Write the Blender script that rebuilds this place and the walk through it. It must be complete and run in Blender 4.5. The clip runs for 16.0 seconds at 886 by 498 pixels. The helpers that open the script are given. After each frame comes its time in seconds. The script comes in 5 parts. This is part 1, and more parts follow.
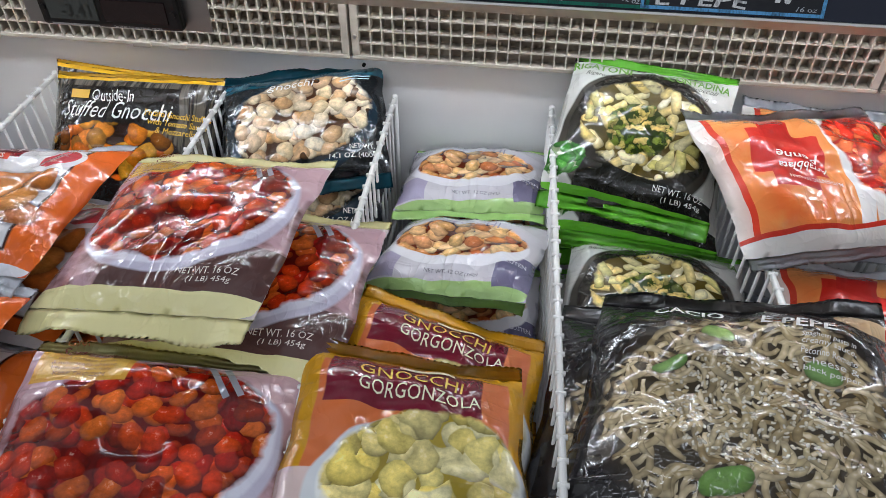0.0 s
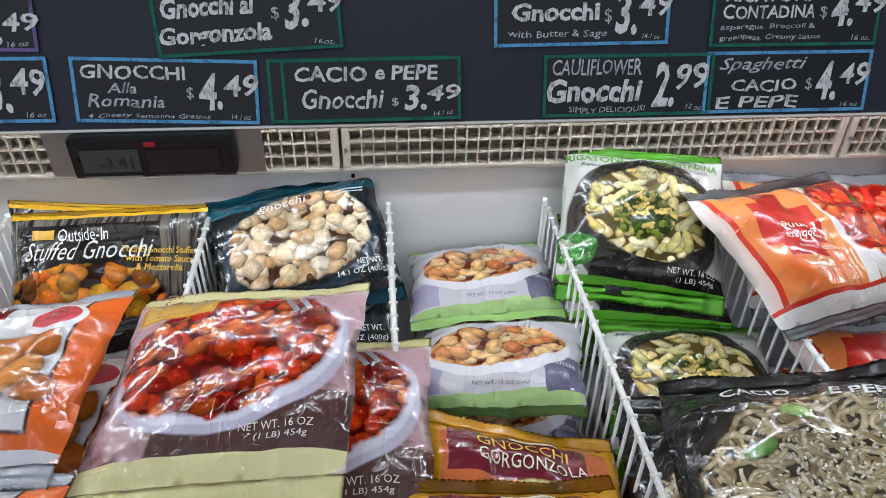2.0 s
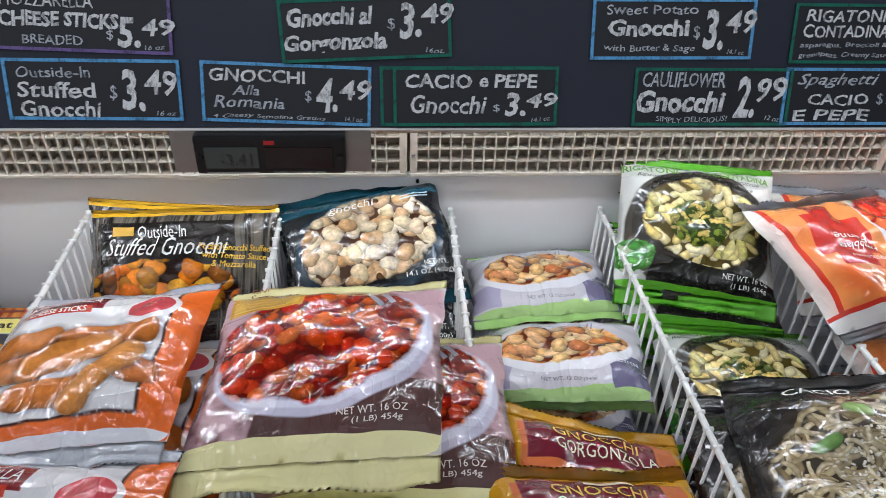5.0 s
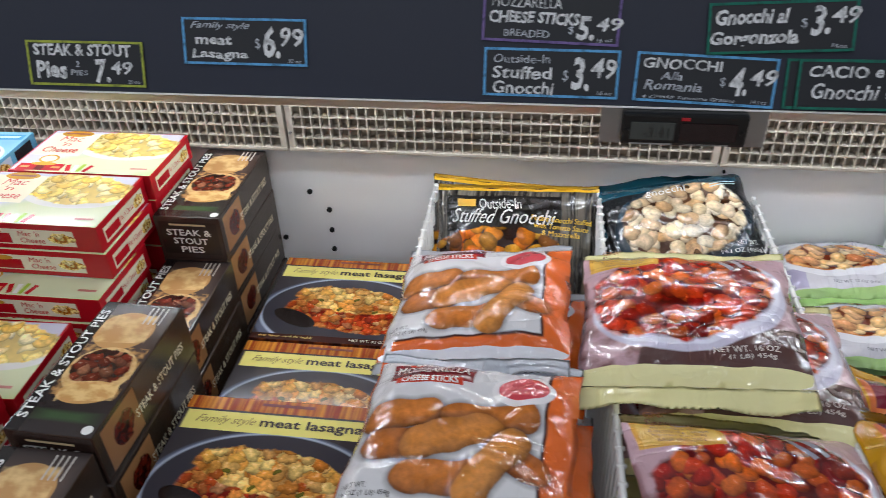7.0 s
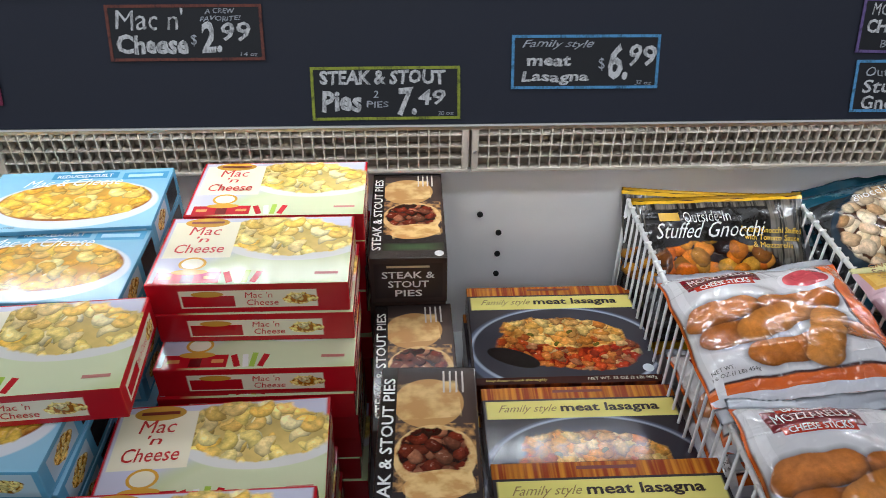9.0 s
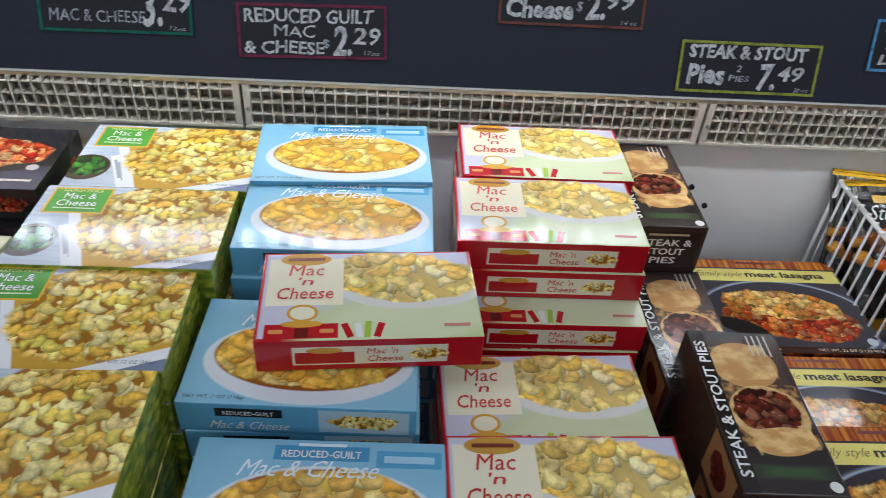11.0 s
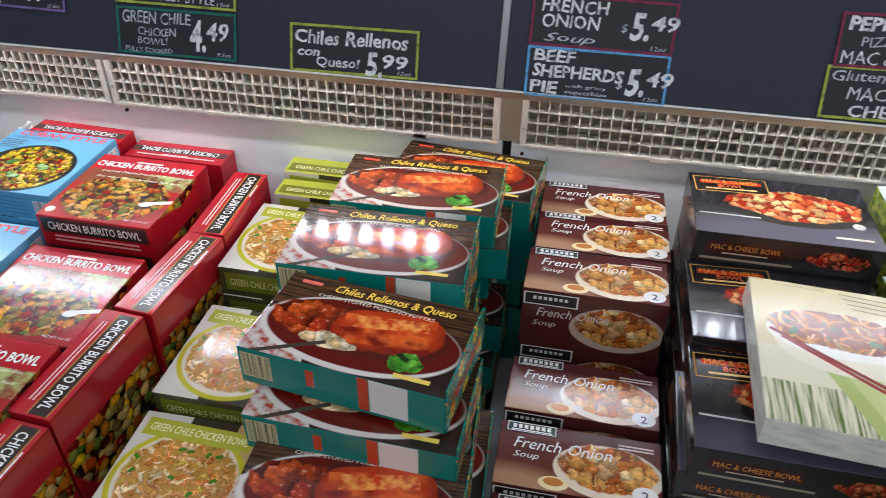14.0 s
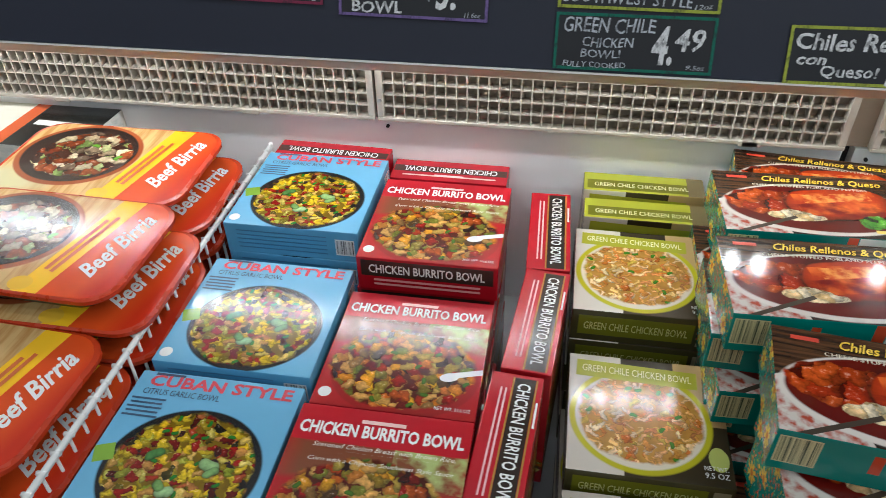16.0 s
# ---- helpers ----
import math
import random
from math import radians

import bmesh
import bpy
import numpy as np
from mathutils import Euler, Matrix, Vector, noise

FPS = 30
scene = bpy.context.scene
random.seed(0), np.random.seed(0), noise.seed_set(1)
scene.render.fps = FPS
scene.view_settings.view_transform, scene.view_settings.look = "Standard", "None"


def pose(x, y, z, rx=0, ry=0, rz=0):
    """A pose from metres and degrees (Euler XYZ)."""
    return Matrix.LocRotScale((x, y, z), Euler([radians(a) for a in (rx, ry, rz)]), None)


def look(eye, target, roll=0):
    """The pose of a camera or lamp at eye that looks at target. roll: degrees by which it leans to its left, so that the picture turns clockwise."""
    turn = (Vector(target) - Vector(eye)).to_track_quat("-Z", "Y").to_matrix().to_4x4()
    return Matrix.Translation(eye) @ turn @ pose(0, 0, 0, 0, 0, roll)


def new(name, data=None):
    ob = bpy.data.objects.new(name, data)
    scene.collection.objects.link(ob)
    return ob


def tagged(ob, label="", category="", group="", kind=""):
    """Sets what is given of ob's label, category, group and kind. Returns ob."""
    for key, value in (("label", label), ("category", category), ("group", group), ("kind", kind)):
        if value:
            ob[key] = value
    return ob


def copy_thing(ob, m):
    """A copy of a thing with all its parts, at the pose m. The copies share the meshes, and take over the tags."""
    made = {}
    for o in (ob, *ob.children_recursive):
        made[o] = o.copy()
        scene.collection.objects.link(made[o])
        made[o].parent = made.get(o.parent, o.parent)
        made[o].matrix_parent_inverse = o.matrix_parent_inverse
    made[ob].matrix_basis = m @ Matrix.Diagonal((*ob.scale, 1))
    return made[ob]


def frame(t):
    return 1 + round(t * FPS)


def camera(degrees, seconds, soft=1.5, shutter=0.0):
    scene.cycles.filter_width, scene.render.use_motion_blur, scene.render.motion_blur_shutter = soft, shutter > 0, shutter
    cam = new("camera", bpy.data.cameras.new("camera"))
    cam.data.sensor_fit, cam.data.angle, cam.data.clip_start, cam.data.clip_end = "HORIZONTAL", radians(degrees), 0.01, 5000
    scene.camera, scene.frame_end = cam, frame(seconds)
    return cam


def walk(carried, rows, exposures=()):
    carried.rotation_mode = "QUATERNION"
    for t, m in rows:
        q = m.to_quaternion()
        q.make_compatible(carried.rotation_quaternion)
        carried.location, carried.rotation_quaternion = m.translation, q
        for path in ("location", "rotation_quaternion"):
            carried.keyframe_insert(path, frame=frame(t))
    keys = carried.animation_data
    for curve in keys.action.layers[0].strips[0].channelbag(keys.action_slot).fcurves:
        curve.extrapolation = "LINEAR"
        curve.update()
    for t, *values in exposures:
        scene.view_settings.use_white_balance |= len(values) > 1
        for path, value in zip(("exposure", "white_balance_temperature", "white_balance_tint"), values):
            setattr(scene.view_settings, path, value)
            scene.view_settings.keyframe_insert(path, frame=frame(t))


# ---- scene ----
cam = camera(61.7, 16.0, soft=0.45, shutter=0.2)
PATH = [
    (0, (0.612, 0.69, 1.451), (0.433, 2.146, 0.092), 0.3),
    (0.5, (0.616, 0.691, 1.453), (0.47, 2.166, 0.11), -0.0),
    (1, (0.562, 0.705, 1.46), (0.496, 2.224, 0.161), -0.2),
    (1.5, (0.497, 0.722, 1.479), (0.536, 2.273, 0.217), 0.2),
    (2, (0.451, 0.725, 1.469), (0.596, 2.312, 0.259), 1.2),
    (2.5, (0.423, 0.71, 1.472), (0.64, 2.325, 0.312), 2.0),
    (3, (0.419, 0.708, 1.473), (0.657, 2.334, 0.332), 2.6),
    (3.2, (0.418, 0.709, 1.469), (0.659, 2.338, 0.333), 2.6),
    (5.3, (0.359, 0.68, 1.479), (0.437, 2.293, 0.299), 1.7),
    (5.5, (0.346, 0.661, 1.48), (0.376, 2.277, 0.302), 1.3),
    (6, (0.331, 0.592, 1.5), (0.24, 2.213, 0.331), 0.4),
    (6.5, (0.293, 0.538, 1.515), (0.099, 2.16, 0.362), -0.8),
    (7, (0.147, 0.542, 1.508), (-0.093, 2.167, 0.368), -1.8),
    (7.5, (0.004, 0.55, 1.516), (-0.217, 2.185, 0.385), -2.3),
    (8, (-0.075, 0.58, 1.504), (-0.227, 2.223, 0.373), -2.3),
    (8.2, (-0.119, 0.605, 1.501), (-0.23, 2.248, 0.366), -2.0),
    (10.3, (-0.528, 0.633, 1.511), (-0.272, 2.192, 0.284), 4.1),
    (10.5, (-0.555, 0.624, 1.51), (-0.327, 2.183, 0.278), 4.3),
    (11, (-0.625, 0.609, 1.509), (-0.517, 2.174, 0.269), 4.2),
    (11.5, (-0.693, 0.599, 1.497), (-0.735, 2.175, 0.267), 3.2),
    (12, (-0.797, 0.603, 1.498), (-0.988, 2.173, 0.274), 2.0),
    (12.5, (-0.957, 0.628, 1.498), (-1.231, 2.195, 0.286), 1.0),
    (13, (-1.101, 0.632, 1.494), (-1.392, 2.205, 0.293), 0.7),
    (13.5, (-1.263, 0.595, 1.508), (-1.557, 2.177, 0.319), 0.8),
    (14, (-1.384, 0.567, 1.504), (-1.688, 2.149, 0.319), 0.8),
    (14.5, (-1.472, 0.569, 1.5), (-1.834, 2.138, 0.314), 0.0),
    (15, (-1.606, 0.592, 1.494), (-1.985, 2.152, 0.301), -0.6),
    (15.5, (-1.726, 0.624, 1.486), (-2.082, 2.178, 0.279), -1.3),
    (16, (-1.839, 0.624, 1.475), (-2.116, 2.184, 0.256), -1.1),
]
walk(cam, [(t, look(eye, target, roll)) for t, eye, target, roll in PATH], exposures=[(0.0, -0.74, 6250, 13), (1.5, -0.66, 6220, 12), (3.0, -0.6, 6200, 12), (5.5, -0.66, 6250, 13), (7.0, -0.66, 6300, 13), (8.2, -0.76, 6300, 13), (10.5, -0.92, 6100, 12), (12.0, -1.0, 6050, 13), (13.5, -0.54, 6100, 15), (15.0, -0.42, 6350, 9), (16.0, -0.58, 6400, 8)])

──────

▶ Task directions:
Each line of the data should be quoted exactly, with pictures left out.

▶ Written reply:
Write the Blender script that rebuilds this place and the walk through it. It must be complete and run in Blender 4.5. The clip runs for 16.0 seconds at 886 by 498 pixels. The helpers that open the script are given. After each frame comes its time in seconds. The script comes in 5 parts. This is part 1, and more parts follow.
0.0 s
2.0 s
5.0 s
7.0 s
9.0 s
11.0 s
14.0 s
16.0 s
# ---- helpers ----
import math
import random
from math import radians

import bmesh
import bpy
import numpy as np
from mathutils import Euler, Matrix, Vector, noise

FPS = 30
scene = bpy.context.scene
random.seed(0), np.random.seed(0), noise.seed_set(1)
scene.render.fps = FPS
scene.view_settings.view_transform, scene.view_settings.look = "Standard", "None"


def pose(x, y, z, rx=0, ry=0, rz=0):
    """A pose from metres and degrees (Euler XYZ)."""
    return Matrix.LocRotScale((x, y, z), Euler([radians(a) for a in (rx, ry, rz)]), None)


def look(eye, target, roll=0):
    """The pose of a camera or lamp at eye that looks at target. roll: degrees by which it leans to its left, so that the picture turns clockwise."""
    turn = (Vector(target) - Vector(eye)).to_track_quat("-Z", "Y").to_matrix().to_4x4()
    return Matrix.Translation(eye) @ turn @ pose(0, 0, 0, 0, 0, roll)


def new(name, data=None):
    ob = bpy.data.objects.new(name, data)
    scene.collection.objects.link(ob)
    return ob


def tagged(ob, label="", category="", group="", kind=""):
    """Sets what is given of ob's label, category, group and kind. Returns ob."""
    for key, value in (("label", label), ("category", category), ("group", group), ("kind", kind)):
        if value:
            ob[key] = value
    return ob


def copy_thing(ob, m):
    """A copy of a thing with all its parts, at the pose m. The copies share the meshes, and take over the tags."""
    made = {}
    for o in (ob, *ob.children_recursive):
        made[o] = o.copy()
        scene.collection.objects.link(made[o])
        made[o].parent = made.get(o.parent, o.parent)
        made[o].matrix_parent_inverse = o.matrix_parent_inverse
    made[ob].matrix_basis = m @ Matrix.Diagonal((*ob.scale, 1))
    return made[ob]


def frame(t):
    return 1 + round(t * FPS)


def camera(degrees, seconds, soft=1.5, shutter=0.0):
    scene.cycles.filter_width, scene.render.use_motion_blur, scene.render.motion_blur_shutter = soft, shutter > 0, shutter
    cam = new("camera", bpy.data.cameras.new("camera"))
    cam.data.sensor_fit, cam.data.angle, cam.data.clip_start, cam.data.clip_end = "HORIZONTAL", radians(degrees), 0.01, 5000
    scene.camera, scene.frame_end = cam, frame(seconds)
    return cam


def walk(carried, rows, exposures=()):
    carried.rotation_mode = "QUATERNION"
    for t, m in rows:
        q = m.to_quaternion()
        q.make_compatible(carried.rotation_quaternion)
        carried.location, carried.rotation_quaternion = m.translation, q
        for path in ("location", "rotation_quaternion"):
            carried.keyframe_insert(path, frame=frame(t))
    keys = carried.animation_data
    for curve in keys.action.layers[0].strips[0].channelbag(keys.action_slot).fcurves:
        curve.extrapolation = "LINEAR"
        curve.update()
    for t, *values in exposures:
        scene.view_settings.use_white_balance |= len(values) > 1
        for path, value in zip(("exposure", "white_balance_temperature", "white_balance_tint"), values):
            setattr(scene.view_settings, path, value)
            scene.view_settings.keyframe_insert(path, frame=frame(t))


# ---- scene ----
cam = camera(61.7, 16.0, soft=0.45, shutter=0.2)
PATH = [
    (0, (0.612, 0.69, 1.451), (0.433, 2.146, 0.092), 0.3),
    (0.5, (0.616, 0.691, 1.453), (0.47, 2.166, 0.11), -0.0),
    (1, (0.562, 0.705, 1.46), (0.496, 2.224, 0.161), -0.2),
    (1.5, (0.497, 0.722, 1.479), (0.536, 2.273, 0.217), 0.2),
    (2, (0.451, 0.725, 1.469), (0.596, 2.312, 0.259), 1.2),
    (2.5, (0.423, 0.71, 1.472), (0.64, 2.325, 0.312), 2.0),
    (3, (0.419, 0.708, 1.473), (0.657, 2.334, 0.332), 2.6),
    (3.2, (0.418, 0.709, 1.469), (0.659, 2.338, 0.333), 2.6),
    (5.3, (0.359, 0.68, 1.479), (0.437, 2.293, 0.299), 1.7),
    (5.5, (0.346, 0.661, 1.48), (0.376, 2.277, 0.302), 1.3),
    (6, (0.331, 0.592, 1.5), (0.24, 2.213, 0.331), 0.4),
    (6.5, (0.293, 0.538, 1.515), (0.099, 2.16, 0.362), -0.8),
    (7, (0.147, 0.542, 1.508), (-0.093, 2.167, 0.368), -1.8),
    (7.5, (0.004, 0.55, 1.516), (-0.217, 2.185, 0.385), -2.3),
    (8, (-0.075, 0.58, 1.504), (-0.227, 2.223, 0.373), -2.3),
    (8.2, (-0.119, 0.605, 1.501), (-0.23, 2.248, 0.366), -2.0),
    (10.3, (-0.528, 0.633, 1.511), (-0.272, 2.192, 0.284), 4.1),
    (10.5, (-0.555, 0.624, 1.51), (-0.327, 2.183, 0.278), 4.3),
    (11, (-0.625, 0.609, 1.509), (-0.517, 2.174, 0.269), 4.2),
    (11.5, (-0.693, 0.599, 1.497), (-0.735, 2.175, 0.267), 3.2),
    (12, (-0.797, 0.603, 1.498), (-0.988, 2.173, 0.274), 2.0),
    (12.5, (-0.957, 0.628, 1.498), (-1.231, 2.195, 0.286), 1.0),
    (13, (-1.101, 0.632, 1.494), (-1.392, 2.205, 0.293), 0.7),
    (13.5, (-1.263, 0.595, 1.508), (-1.557, 2.177, 0.319), 0.8),
    (14, (-1.384, 0.567, 1.504), (-1.688, 2.149, 0.319), 0.8),
    (14.5, (-1.472, 0.569, 1.5), (-1.834, 2.138, 0.314), 0.0),
    (15, (-1.606, 0.592, 1.494), (-1.985, 2.152, 0.301), -0.6),
    (15.5, (-1.726, 0.624, 1.486), (-2.082, 2.178, 0.279), -1.3),
    (16, (-1.839, 0.624, 1.475), (-2.116, 2.184, 0.256), -1.1),
]
walk(cam, [(t, look(eye, target, roll)) for t, eye, target, roll in PATH], exposures=[(0.0, -0.74, 6250, 13), (1.5, -0.66, 6220, 12), (3.0, -0.6, 6200, 12), (5.5, -0.66, 6250, 13), (7.0, -0.66, 6300, 13), (8.2, -0.76, 6300, 13), (10.5, -0.92, 6100, 12), (12.0, -1.0, 6050, 13), (13.5, -0.54, 6100, 15), (15.0, -0.42, 6350, 9), (16.0, -0.58, 6400, 8)])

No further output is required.